Capturing reality through theoretical electrochemistry

21 April 2020

Yan Choi Lam (Croucher Fellowship 2016) is building a theoretical model to explain why certain chemical reactions happen the way they do. Specifically, he is examining how hydrogen is produced.

“I’m working on a theory that tries to explain how hydrogen is produced electrochemically,” said Lam, who is carrying out such work as a member of the Hammes-Schiffer research group in the Department of Chemistry at Yale University.

“If you pass electricity through a solution of water containing salt and acid, you get hydrogen at the cathode (the reduction electrode), and I want to know how that reaction takes place.”

Known as a hydrogen evolution reaction, it is a process whereby a water molecule – made up of two hydrogen atoms and one oxygen atom – is split into these components by an electric current. “This is a reaction that people would really love to be able to do more quickly,” Lam explained.

Hydrogen has a multitude of industrial uses. It is needed to hydrogenate fat and to produce ammonia for fertilisers, while its liquid form combines with liquid oxygen to create rocket fuel.

But Lam’s work is purely theoretical, so the scientist will not be getting singed by rocket exhaust anytime soon.

This is just how he likes it. “As a theoretical chemist, I use computers and theories to try to understand chemical reactions,” Lam said. “We want to know why certain reactions behave the way they do, in terms of how fast they are or how slow they are.”

Born in Hong Kong, Lam completed his secondary education in Singapore before earning his Bachelor of Science degree at Massachusetts Institute of Technology (MIT). He undertook his doctoral studies and initial postdoctoral research at California Institute of Technology (CalTech) and after eight years returned to the east coast to work at Yale.

Lam’s theories must correctly describe the relationship between different parameters of the reaction, such as electrode potential and reaction rate. “If you change the electrode potential, the rate of reaction changes,” Lam said. “The reaction becomes faster as you make the electrode more negatively charged.

“The relationship between electric potential and rate of reaction can be explained even by fairly crude theories that might be wrong in other respects,” he cautioned.

To judge the accuracy of possible theories, the scientist and his colleagues rely on the kinetic isotope effect as well. “This effect is a good indication of whether our theory is actually a good one because it is quite sensitive to the theoretical models we use to calculate it,” Lam explained.

The effect occurs when an atom is replaced by one of its isotopes during a reaction. The atoms of each element – the building blocks of all matter on earth – have unique numbers of protons – positively charged sub-atomic particles – in their core. For instance, every atom of oxygen has eight protons while each atom of hydrogen has one.

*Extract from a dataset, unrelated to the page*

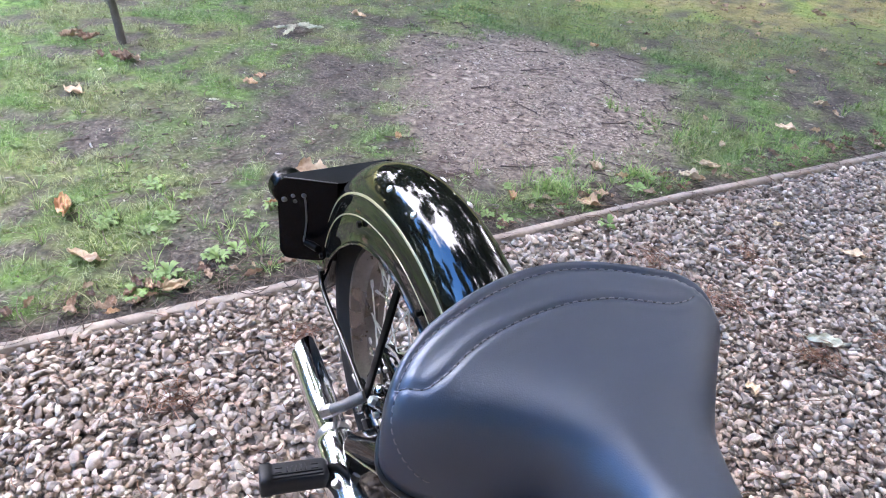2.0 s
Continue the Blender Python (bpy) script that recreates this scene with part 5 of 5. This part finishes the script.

While the number of protons remains constant, the number of neutrons can differ, creating isotopes of an element. When an atom is replaced by an isotope during a reaction, the subsequent change in the rate of reaction is known as the kinetic isotope effect.

If a theory’s predicted kinetic isotope effect is correct, this suggests the scientist is on the right track. “Ideally, the model that we’ve developed is able to explain both the relationship between the electrode potential and the rate constant and also the kinetic isotope effects,” Lam said.

The complexities of theoretical electrochemistry that Lam deals with on a daily basis are a far cry from what drew him to the field. “What got me into chemistry initially was the process of colour change,” Lam explained.

Watching colour change occur during a chemical reaction is one thing; understanding how it happens is something else.

“Some reactions have been known experimentally for 100 years and people are still debating how to understand certain observed phenomena,” Lam noted. “So despite the fact that we know how to do an experiment, we often still don't have a very solid grasp of how it works.”

Lam hopes to get a firmer grip on the reactions he studies. “All models are wrong, but some are useful,” he said. “This is because every model misses a part of reality, but some capture enough of reality to make them useful to us.”

The scientist plans on capturing as much of reality as possible.

Dr Yan Choi Lam earned his Bachelor of Science in Chemistry at Massachusetts Institute of Technology and a PhD at California Institute of Technology, with his thesis covering inorganic synthesis and catalysis, spectroscopy and photophysics, as well as computational studies of catalytic mechanisms. He is currently a postdoctoral associate in the Hammes-Schiffer research group in the Department of Chemistry at Yale University, where he is exploring and modeling Proton-Coupled Electron Transfers (PCET) at electrode-electrolyte interfaces. Dr Lam received his Croucher Fellowship in 2016.